— start of The data —
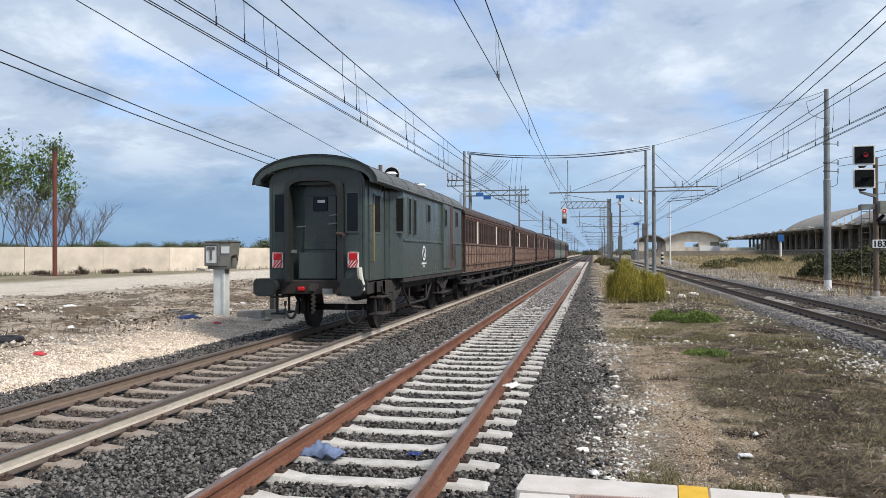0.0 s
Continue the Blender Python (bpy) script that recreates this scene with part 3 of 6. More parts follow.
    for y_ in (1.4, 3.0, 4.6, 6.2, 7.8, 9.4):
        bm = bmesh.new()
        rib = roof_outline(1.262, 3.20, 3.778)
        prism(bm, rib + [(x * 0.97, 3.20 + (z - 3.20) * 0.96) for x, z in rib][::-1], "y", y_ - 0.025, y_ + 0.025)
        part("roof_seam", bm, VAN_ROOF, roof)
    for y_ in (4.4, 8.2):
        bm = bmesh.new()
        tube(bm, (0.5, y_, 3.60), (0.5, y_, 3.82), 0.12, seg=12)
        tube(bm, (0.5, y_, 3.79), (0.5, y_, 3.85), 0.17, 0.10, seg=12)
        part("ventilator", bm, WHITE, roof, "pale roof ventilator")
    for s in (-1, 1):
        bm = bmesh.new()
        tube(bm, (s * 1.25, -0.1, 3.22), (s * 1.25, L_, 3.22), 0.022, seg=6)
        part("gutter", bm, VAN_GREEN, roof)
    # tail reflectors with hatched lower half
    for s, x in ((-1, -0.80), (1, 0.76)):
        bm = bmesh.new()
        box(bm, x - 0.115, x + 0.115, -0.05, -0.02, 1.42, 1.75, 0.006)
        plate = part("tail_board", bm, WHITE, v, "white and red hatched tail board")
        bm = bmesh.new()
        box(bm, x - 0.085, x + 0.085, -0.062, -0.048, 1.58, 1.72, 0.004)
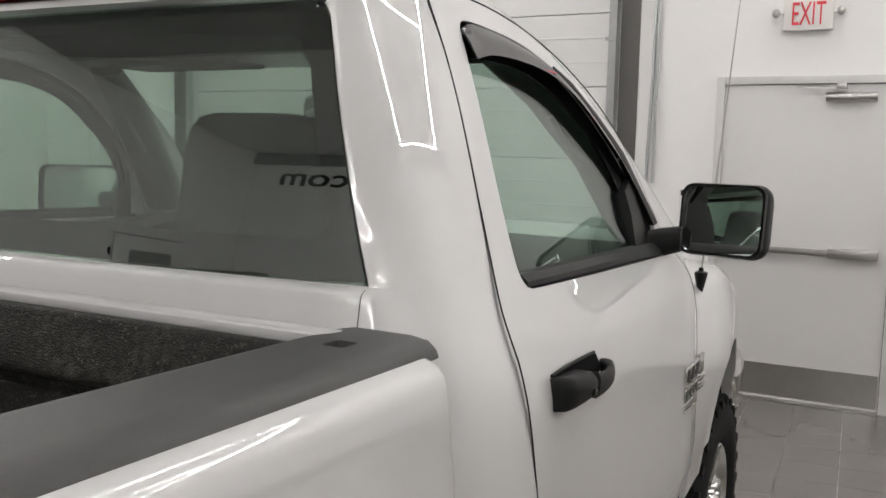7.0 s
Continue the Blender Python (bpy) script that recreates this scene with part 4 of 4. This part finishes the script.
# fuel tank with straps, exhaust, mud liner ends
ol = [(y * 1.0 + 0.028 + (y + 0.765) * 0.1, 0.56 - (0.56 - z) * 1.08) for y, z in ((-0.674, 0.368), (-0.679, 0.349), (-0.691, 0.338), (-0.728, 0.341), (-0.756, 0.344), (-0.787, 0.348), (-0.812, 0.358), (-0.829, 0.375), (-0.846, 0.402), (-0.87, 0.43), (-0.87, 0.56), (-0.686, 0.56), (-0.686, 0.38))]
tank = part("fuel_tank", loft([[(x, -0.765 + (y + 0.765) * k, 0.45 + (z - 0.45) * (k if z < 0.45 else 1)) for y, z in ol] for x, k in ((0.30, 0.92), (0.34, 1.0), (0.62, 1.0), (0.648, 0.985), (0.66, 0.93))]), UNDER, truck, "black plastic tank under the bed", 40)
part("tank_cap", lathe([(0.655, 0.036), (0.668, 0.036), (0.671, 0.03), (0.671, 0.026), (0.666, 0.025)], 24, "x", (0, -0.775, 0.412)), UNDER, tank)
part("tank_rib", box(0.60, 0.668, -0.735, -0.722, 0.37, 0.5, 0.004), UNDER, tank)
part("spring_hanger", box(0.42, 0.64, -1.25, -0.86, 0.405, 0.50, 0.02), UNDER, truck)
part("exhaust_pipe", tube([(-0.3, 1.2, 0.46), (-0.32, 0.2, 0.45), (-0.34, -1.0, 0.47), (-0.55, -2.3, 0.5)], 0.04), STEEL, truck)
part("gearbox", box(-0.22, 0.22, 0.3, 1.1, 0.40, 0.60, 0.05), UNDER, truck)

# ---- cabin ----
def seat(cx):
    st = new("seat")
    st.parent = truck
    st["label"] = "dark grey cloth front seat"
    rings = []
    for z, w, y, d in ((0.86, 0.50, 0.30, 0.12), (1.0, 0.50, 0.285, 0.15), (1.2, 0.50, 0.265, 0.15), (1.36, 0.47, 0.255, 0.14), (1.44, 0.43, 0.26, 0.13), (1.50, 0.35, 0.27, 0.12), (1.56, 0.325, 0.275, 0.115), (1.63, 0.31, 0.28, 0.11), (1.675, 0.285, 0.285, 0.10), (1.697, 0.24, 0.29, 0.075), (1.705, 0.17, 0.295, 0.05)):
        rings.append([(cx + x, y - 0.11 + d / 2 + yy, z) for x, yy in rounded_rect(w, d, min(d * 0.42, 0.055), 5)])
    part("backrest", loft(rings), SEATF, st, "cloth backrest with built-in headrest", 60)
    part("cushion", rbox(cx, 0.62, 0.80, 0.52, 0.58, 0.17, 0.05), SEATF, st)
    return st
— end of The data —
• **Instructions to follow**
The listing above needs to be output again exactly. Don't include the pictures.

• **Answer to the task**
0.0 s
Continue the Blender Python (bpy) script that recreates this scene with part 3 of 6. More parts follow.
    for y_ in (1.4, 3.0, 4.6, 6.2, 7.8, 9.4):
        bm = bmesh.new()
        rib = roof_outline(1.262, 3.20, 3.778)
        prism(bm, rib + [(x * 0.97, 3.20 + (z - 3.20) * 0.96) for x, z in rib][::-1], "y", y_ - 0.025, y_ + 0.025)
        part("roof_seam", bm, VAN_ROOF, roof)
    for y_ in (4.4, 8.2):
        bm = bmesh.new()
        tube(bm, (0.5, y_, 3.60), (0.5, y_, 3.82), 0.12, seg=12)
        tube(bm, (0.5, y_, 3.79), (0.5, y_, 3.85), 0.17, 0.10, seg=12)
        part("ventilator", bm, WHITE, roof, "pale roof ventilator")
    for s in (-1, 1):
        bm = bmesh.new()
        tube(bm, (s * 1.25, -0.1, 3.22), (s * 1.25, L_, 3.22), 0.022, seg=6)
        part("gutter", bm, VAN_GREEN, roof)
    # tail reflectors with hatched lower half
    for s, x in ((-1, -0.80), (1, 0.76)):
        bm = bmesh.new()
        box(bm, x - 0.115, x + 0.115, -0.05, -0.02, 1.42, 1.75, 0.006)
        plate = part("tail_board", bm, WHITE, v, "white and red hatched tail board")
        bm = bmesh.new()
        box(bm, x - 0.085, x + 0.085, -0.062, -0.048, 1.58, 1.72, 0.004)
7.0 s
Continue the Blender Python (bpy) script that recreates this scene with part 4 of 4. This part finishes the script.
# fuel tank with straps, exhaust, mud liner ends
ol = [(y * 1.0 + 0.028 + (y + 0.765) * 0.1, 0.56 - (0.56 - z) * 1.08) for y, z in ((-0.674, 0.368), (-0.679, 0.349), (-0.691, 0.338), (-0.728, 0.341), (-0.756, 0.344), (-0.787, 0.348), (-0.812, 0.358), (-0.829, 0.375), (-0.846, 0.402), (-0.87, 0.43), (-0.87, 0.56), (-0.686, 0.56), (-0.686, 0.38))]
tank = part("fuel_tank", loft([[(x, -0.765 + (y + 0.765) * k, 0.45 + (z - 0.45) * (k if z < 0.45 else 1)) for y, z in ol] for x, k in ((0.30, 0.92), (0.34, 1.0), (0.62, 1.0), (0.648, 0.985), (0.66, 0.93))]), UNDER, truck, "black plastic tank under the bed", 40)
part("tank_cap", lathe([(0.655, 0.036), (0.668, 0.036), (0.671, 0.03), (0.671, 0.026), (0.666, 0.025)], 24, "x", (0, -0.775, 0.412)), UNDER, tank)
part("tank_rib", box(0.60, 0.668, -0.735, -0.722, 0.37, 0.5, 0.004), UNDER, tank)
part("spring_hanger", box(0.42, 0.64, -1.25, -0.86, 0.405, 0.50, 0.02), UNDER, truck)
part("exhaust_pipe", tube([(-0.3, 1.2, 0.46), (-0.32, 0.2, 0.45), (-0.34, -1.0, 0.47), (-0.55, -2.3, 0.5)], 0.04), STEEL, truck)
part("gearbox", box(-0.22, 0.22, 0.3, 1.1, 0.40, 0.60, 0.05), UNDER, truck)

# ---- cabin ----
def seat(cx):
    st = new("seat")
    st.parent = truck
    st["label"] = "dark grey cloth front seat"
    rings = []
    for z, w, y, d in ((0.86, 0.50, 0.30, 0.12), (1.0, 0.50, 0.285, 0.15), (1.2, 0.50, 0.265, 0.15), (1.36, 0.47, 0.255, 0.14), (1.44, 0.43, 0.26, 0.13), (1.50, 0.35, 0.27, 0.12), (1.56, 0.325, 0.275, 0.115), (1.63, 0.31, 0.28, 0.11), (1.675, 0.285, 0.285, 0.10), (1.697, 0.24, 0.29, 0.075), (1.705, 0.17, 0.295, 0.05)):
        rings.append([(cx + x, y - 0.11 + d / 2 + yy, z) for x, yy in rounded_rect(w, d, min(d * 0.42, 0.055), 5)])
    part("backrest", loft(rings), SEATF, st, "cloth backrest with built-in headrest", 60)
    part("cushion", rbox(cx, 0.62, 0.80, 0.52, 0.58, 0.17, 0.05), SEATF, st)
    return st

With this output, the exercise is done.